Understanding the potential of chicory for lambs
Project number: 7390
Lead contractor: Lesley Stubbings
Partners: Helen Mathieu, British Seed Houses
David Woodcock, Newton Rigg, University of Cumbria
Start & end date: 01 June 2007 – 01 August 2008
New varieties of perennial chicory bred and now widely used in New Zealand are beginning to stimulate the interest of livestock farmers in the UK. Chicory has a good nutrient value and a potential to support high growth rates. It also offers drought tolerance, a high mineral content and is thought to reduce the effect of internal parasites.
- To evaluate the overall effectiveness of chicory as a part of a mixed sward in sheep systems in England
- To collect performance data when lambs and ewes are grazing chicory in mixed swards
- To demonstrate to producers how chicory can fit into beef and sheep grazing rotations and the potential responses.

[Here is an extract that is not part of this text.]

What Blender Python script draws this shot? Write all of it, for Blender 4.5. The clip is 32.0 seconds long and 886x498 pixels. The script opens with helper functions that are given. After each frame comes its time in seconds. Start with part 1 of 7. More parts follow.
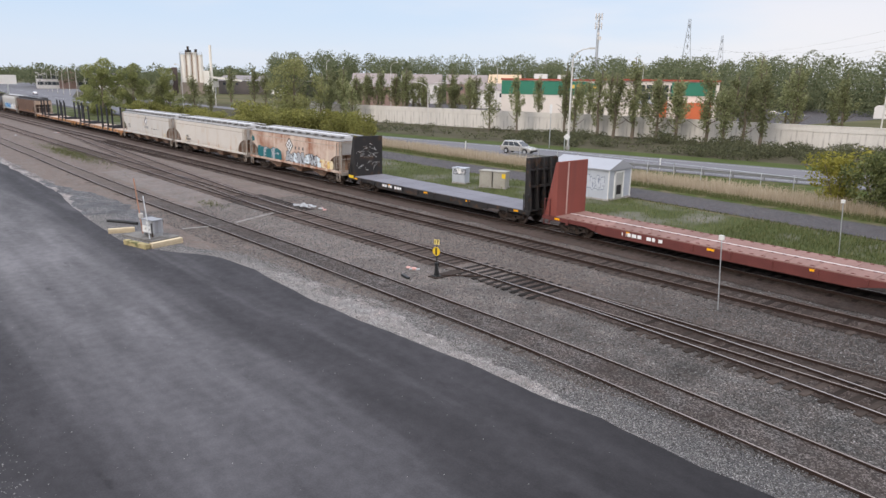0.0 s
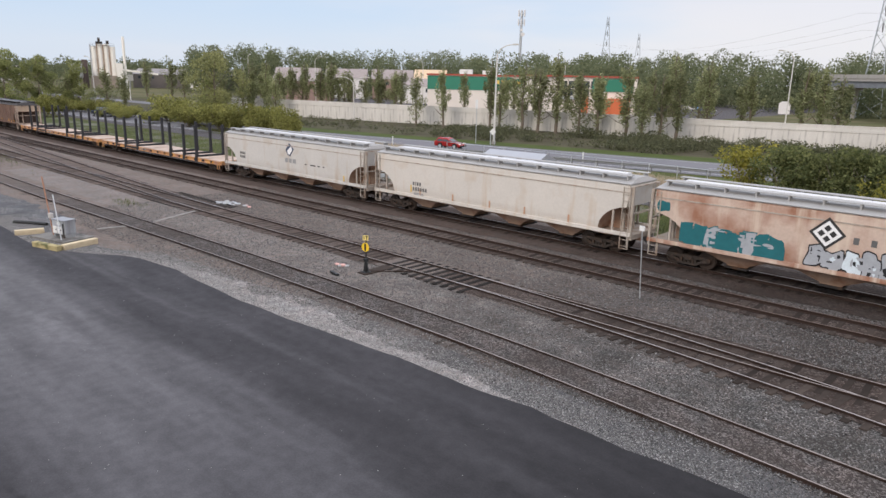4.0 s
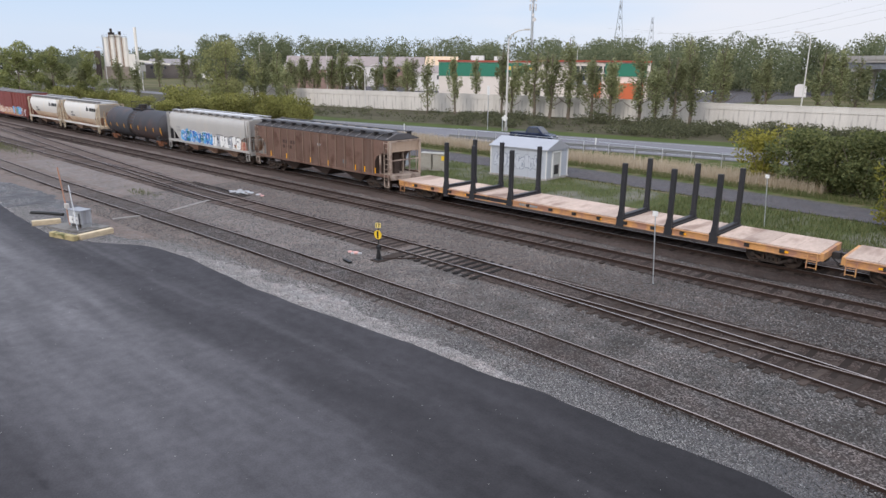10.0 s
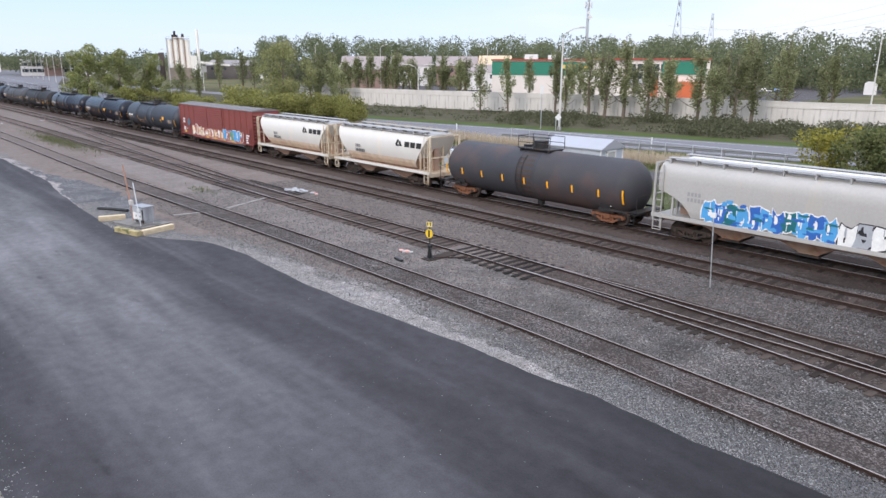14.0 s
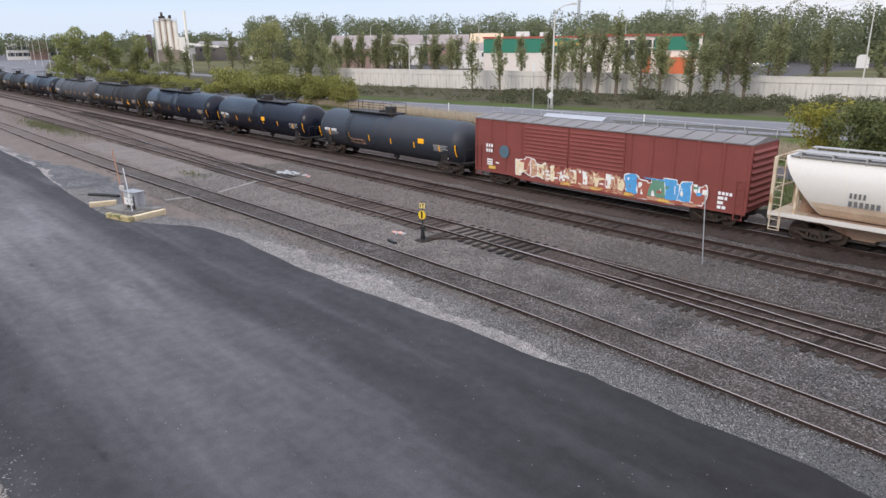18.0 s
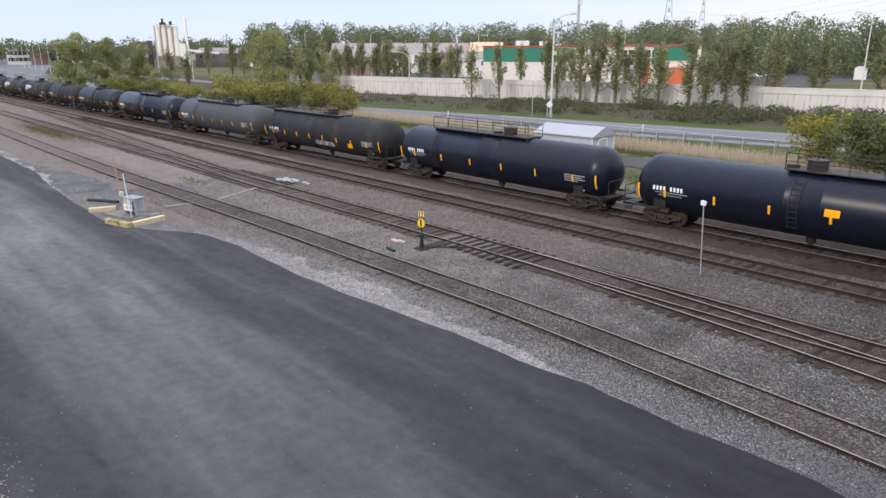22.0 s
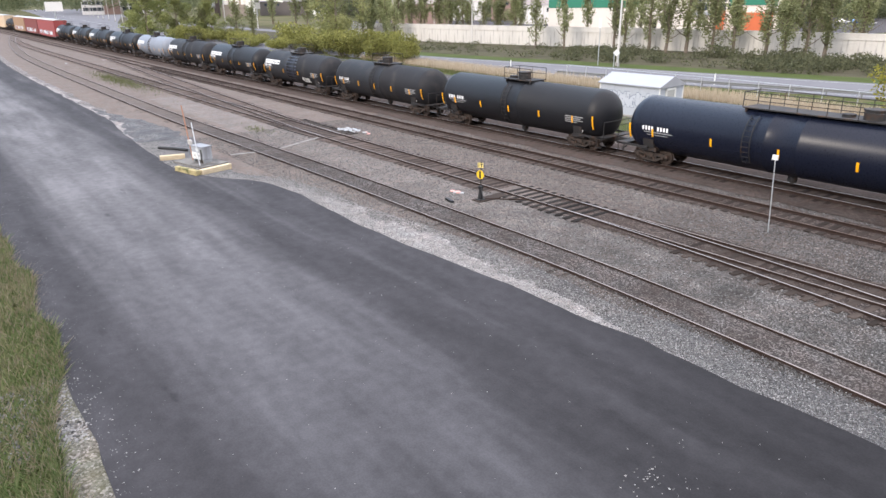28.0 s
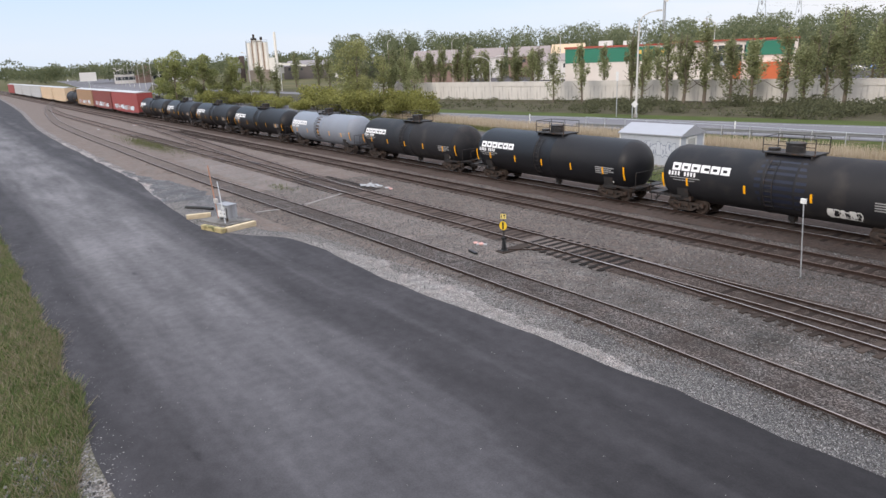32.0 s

A trial field (3.1 ha) at Newton Rigg will be split into two plots; one half planted with a standard seed mixture only, while the second half will be planted with a standard seed mixture and chicory.
A uniform group of 38 North Country Mule ewes and their Texel-cross lambs with the same grazing history will be allocated to the two plots after weighing, condition scoring and initial faecal egg counts (FEC), so there will be 19 ewes and 38 lambs on each plot. FEC, liveweight and body condition will be collected through the trial (6 weeks).
The results from the trial will be used to promote the benefit of using chicory within a mixed sward through articles and briefings. An Action for Profit will be produced as supportive material. An open day will be held at Newton Rigg to demonstrate the principles and results.